By John Agaba
SENIOR officials from the ministry of tourism have expressed their desire for cabinet to pass the proposed Uganda Wildlife Authority Act soon to control the increasing trade in ivory.
The proposed Act, which is still in cabinet, stipulates stringent measures and penalties for anyone caught in poaching-related activities.
The media has been awash with cases of the Uganda Revenue Authority impounding lots of ivory, the latest being a consignment of 440 ivory impounded at Entebbe Airport on December 22.
Akankwasah Barirega, the ministry’s principal wildlife officer, said that the proposed amendments were now at cabinet level. Once cabinet had approved them, they would proceed from there.
Once cabinet passes the proposed act, it will to parliament. After parliament has passed it the president has to assent to it, to become a law.
Barirega said that there was a need to establish minimum penalties which are harsh enough to deter people from poaching and other related activities.
This was Friday during the welcome ‘party’ for Babra Nakitto at the Kampala Sheraton Hotel.
The 22-year old Uganda Miss Tourism won the Miss Friendship crown in the recently concluded Miss Tourism International pageant in Malaysia.
Barirega said that under the current UWA 1996 Act, the minimum penalty one could face for engaging in poaching-related activities was a sentence not exceeding more than seven years in prison.
He, however, said that even under this “weak law” very few were given the maximum penalty when caught, tried and convicted.
He said that in the last one year only about eight people were successful prosecuted, regarding poaching-related activities.
“But the biggest fine was about sh2m. Others were just warned and released,” he said. “Now if someone is trafficking ivory worth billions of shillings, what is sh2m to them?” he said.
The two officials from forwarding and clearing firms arrested in connection with the 440 pieces of ivory were released without charges.
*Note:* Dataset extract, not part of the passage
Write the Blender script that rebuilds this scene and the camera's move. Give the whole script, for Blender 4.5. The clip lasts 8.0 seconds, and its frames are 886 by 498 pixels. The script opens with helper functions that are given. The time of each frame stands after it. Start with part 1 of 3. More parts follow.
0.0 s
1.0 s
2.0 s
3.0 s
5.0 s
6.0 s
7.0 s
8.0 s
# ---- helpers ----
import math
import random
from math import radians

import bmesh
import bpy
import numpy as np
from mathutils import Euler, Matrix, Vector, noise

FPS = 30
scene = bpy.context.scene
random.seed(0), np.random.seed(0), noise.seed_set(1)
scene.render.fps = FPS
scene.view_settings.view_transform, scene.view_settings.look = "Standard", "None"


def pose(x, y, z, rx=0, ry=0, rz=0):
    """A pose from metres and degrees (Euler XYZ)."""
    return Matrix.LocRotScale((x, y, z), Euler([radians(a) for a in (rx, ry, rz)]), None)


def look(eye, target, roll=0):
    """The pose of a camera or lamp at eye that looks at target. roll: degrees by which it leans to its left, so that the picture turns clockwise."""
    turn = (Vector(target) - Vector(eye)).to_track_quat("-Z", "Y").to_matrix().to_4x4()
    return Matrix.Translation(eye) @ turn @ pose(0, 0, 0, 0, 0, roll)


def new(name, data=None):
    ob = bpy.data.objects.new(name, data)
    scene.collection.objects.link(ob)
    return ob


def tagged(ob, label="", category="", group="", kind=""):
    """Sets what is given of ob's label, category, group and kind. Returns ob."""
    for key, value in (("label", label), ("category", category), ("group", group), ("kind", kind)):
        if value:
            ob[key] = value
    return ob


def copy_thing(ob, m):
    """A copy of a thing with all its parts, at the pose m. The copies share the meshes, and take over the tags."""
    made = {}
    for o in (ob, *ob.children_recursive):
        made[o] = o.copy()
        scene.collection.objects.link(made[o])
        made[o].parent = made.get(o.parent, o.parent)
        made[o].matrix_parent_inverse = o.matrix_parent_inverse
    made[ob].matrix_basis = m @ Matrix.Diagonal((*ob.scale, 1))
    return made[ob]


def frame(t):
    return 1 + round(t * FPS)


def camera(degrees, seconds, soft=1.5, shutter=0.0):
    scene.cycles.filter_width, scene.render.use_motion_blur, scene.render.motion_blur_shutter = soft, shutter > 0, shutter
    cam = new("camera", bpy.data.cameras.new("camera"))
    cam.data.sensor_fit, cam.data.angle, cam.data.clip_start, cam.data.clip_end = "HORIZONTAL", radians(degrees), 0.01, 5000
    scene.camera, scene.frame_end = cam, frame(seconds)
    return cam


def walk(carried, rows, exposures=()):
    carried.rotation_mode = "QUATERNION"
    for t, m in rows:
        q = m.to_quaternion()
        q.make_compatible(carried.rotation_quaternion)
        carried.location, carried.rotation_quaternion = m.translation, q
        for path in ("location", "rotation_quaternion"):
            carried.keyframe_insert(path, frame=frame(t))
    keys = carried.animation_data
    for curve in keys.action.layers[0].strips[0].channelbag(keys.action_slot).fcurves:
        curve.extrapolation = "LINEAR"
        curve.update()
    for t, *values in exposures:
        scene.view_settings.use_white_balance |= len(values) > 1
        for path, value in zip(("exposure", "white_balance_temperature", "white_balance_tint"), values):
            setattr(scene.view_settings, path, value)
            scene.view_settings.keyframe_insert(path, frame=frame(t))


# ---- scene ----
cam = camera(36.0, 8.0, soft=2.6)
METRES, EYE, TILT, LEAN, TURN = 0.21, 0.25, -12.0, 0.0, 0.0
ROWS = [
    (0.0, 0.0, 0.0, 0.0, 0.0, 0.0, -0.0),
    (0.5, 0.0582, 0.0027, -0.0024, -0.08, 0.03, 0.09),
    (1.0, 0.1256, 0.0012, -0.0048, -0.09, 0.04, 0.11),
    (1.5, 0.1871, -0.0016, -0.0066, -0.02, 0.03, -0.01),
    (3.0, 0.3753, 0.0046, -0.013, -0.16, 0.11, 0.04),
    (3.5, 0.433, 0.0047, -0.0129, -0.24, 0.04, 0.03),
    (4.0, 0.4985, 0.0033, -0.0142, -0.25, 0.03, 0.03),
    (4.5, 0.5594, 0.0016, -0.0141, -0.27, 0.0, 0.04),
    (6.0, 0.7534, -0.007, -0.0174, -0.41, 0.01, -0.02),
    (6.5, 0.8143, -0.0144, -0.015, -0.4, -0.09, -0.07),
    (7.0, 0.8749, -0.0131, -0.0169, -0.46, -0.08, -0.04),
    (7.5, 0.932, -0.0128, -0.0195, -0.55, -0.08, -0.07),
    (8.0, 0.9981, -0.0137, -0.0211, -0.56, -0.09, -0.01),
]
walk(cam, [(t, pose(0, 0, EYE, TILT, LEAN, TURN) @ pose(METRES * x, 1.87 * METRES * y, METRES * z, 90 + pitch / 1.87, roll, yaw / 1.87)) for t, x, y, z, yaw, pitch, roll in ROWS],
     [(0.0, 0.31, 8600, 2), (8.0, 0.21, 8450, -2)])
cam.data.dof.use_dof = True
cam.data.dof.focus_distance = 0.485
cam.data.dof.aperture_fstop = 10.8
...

He, however, said that most of the ivory that the URA has been impounding was not from Ugandan elephants. He said that Uganda was being used as a conduit for transporting these ivories to their destination, usually Asia.
He said that Uganda has about 5000 elephants, having grown from about 2000 elephants in the 1980’s.
Charles Tumwesigye, the conservation area manager at UWA earlier pointed out that Uganda has been losing an average of five elephants annually, but the numbers shot up to 18 in 2008, 25 in 2012 and reduced to 11 last year.